**DATA SHOWN**
────────────────────────────────────────

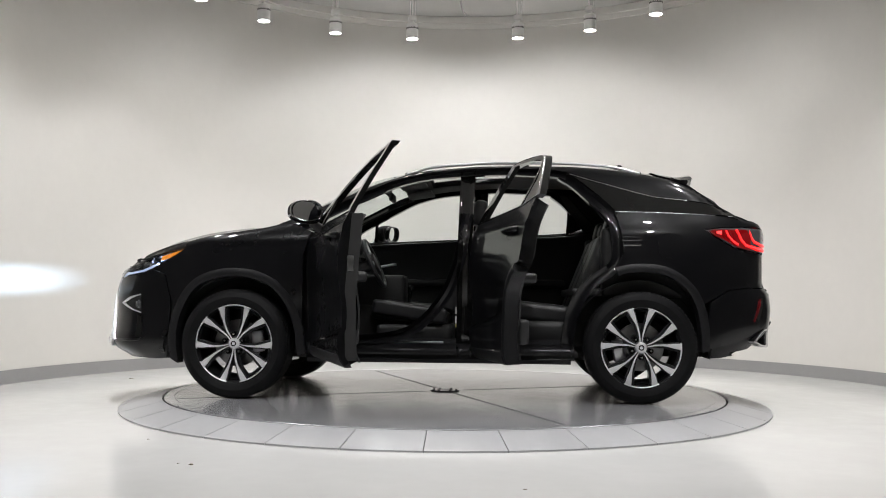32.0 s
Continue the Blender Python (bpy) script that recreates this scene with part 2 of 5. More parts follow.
# ---------- turntable ----------
RI, RO = 2.057, 2.351
disc = tagged(new("turntable_disc"), "round grey steel turntable plate with worn centre", "turntable")
DISC_TOP = part("plate", lathe([(0, 0.0), (1.975, 0.0), (1.976, -0.004), (1.981, -0.004), (1.982, 0.0), (RI - 0.014, 0.0), (RI - 0.008, -0.004), (RI - 0.008, -0.05), (0, -0.05)], 128, sharp=25), M_DISC, disc)
for k in range(4):
    a = k * math.pi / 2 + 0.42
    bm = bm_box(0.14, -0.0025, 0.0005, 1.97, 0.0025, 0.0022)
    moved(bm, Matrix.Rotation(a, 4, "Z"))
    part("plate_joint", bm, M_GAP, disc)
hub = part("hub_cover", lathe([(0, 0.006), (0.05, 0.006), (0.06, 0.003), (0.062, 0.008), (0.105, 0.008), (0.115, 0.0), (0, 0.0)], 32), M_DISC, disc, "small round steel centre cover")
for k in range(6):
    a = k * math.pi / 3
    part("bolt", lathe([(0, 0.014), (0.007, 0.014), (0.009, 0.008), (0, 0.008)], 8, center=(0.085 * math.cos(a), 0.085 * math.sin(a), 0)), M_GAP, hub)

ring = tagged(new("turntable_ring"), "sloping grey tiled ring around the turntable", "turntable ring")
part("ring_base", lathe([(RI, -0.05), (RI, -0.012), (RO - 0.005, FLOOR_Z + 0.002), (RO - 0.005, FLOOR_Z - 0.01)], 128), M_GAP, ring, "dark joint bed under the tiles")
NT = 34
SEAM = radians(-92.65)


def ring_tile():
    """One wedge of the ring, sloping to the floor, with rounded edges and a kink near its inner rim."""
    g = 0.0028
    prof = [(RI + 0.006, -0.004), (RI + 0.035, -0.003), (RO - 0.012, FLOOR_Z + 0.014), (RO, FLOOR_Z + 0.010), (RO, FLOOR_Z)]
    n = 8
    verts, rows = [], []
    for r, z in prof:
        half = math.pi / NT - g / r
        row = []
        for i in range(n + 1):
            a = -half + 2 * half * i / n
            row.append(len(verts))
            verts.append((r * math.cos(a), r * math.sin(a), z))
        rows.append(row)
    bm = bmesh.new()
    vs = [bm.verts.new(v) for v in verts]
    for f in ring_faces(rows, False):
        bm.faces.new([vs[i] for i in f])
    edge = [e for e in bm.edges if len(e.link_faces) == 1]
    new_geom = bmesh.ops.extrude_edge_only(bm, edges=edge)["geom"]
    for v in new_geom:
        if isinstance(v, bmesh.types.BMVert):
            v.co.z -= 0.02
    bmesh.ops.recalc_face_normals(bm, faces=bm.faces[:])
    return finish(bm, 40)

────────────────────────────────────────

Beginning with the line containing "Continue the Blender" and ending with the line containing "SEAM = radians(-92.65)", extract those lines exactly from the listing above, and only those.

Continue the Blender Python (bpy) script that recreates this scene with part 2 of 5. More parts follow.
# ---------- turntable ----------
RI, RO = 2.057, 2.351
disc = tagged(new("turntable_disc"), "round grey steel turntable plate with worn centre", "turntable")
DISC_TOP = part("plate", lathe([(0, 0.0), (1.975, 0.0), (1.976, -0.004), (1.981, -0.004), (1.982, 0.0), (RI - 0.014, 0.0), (RI - 0.008, -0.004), (RI - 0.008, -0.05), (0, -0.05)], 128, sharp=25), M_DISC, disc)
for k in range(4):
    a = k * math.pi / 2 + 0.42
    bm = bm_box(0.14, -0.0025, 0.0005, 1.97, 0.0025, 0.0022)
    moved(bm, Matrix.Rotation(a, 4, "Z"))
    part("plate_joint", bm, M_GAP, disc)
hub = part("hub_cover", lathe([(0, 0.006), (0.05, 0.006), (0.06, 0.003), (0.062, 0.008), (0.105, 0.008), (0.115, 0.0), (0, 0.0)], 32), M_DISC, disc, "small round steel centre cover")
for k in range(6):
    a = k * math.pi / 3
    part("bolt", lathe([(0, 0.014), (0.007, 0.014), (0.009, 0.008), (0, 0.008)], 8, center=(0.085 * math.cos(a), 0.085 * math.sin(a), 0)), M_GAP, hub)

ring = tagged(new("turntable_ring"), "sloping grey tiled ring around the turntable", "turntable ring")
part("ring_base", lathe([(RI, -0.05), (RI, -0.012), (RO - 0.005, FLOOR_Z + 0.002), (RO - 0.005, FLOOR_Z - 0.01)], 128), M_GAP, ring, "dark joint bed under the tiles")
NT = 34
SEAM = radians(-92.65)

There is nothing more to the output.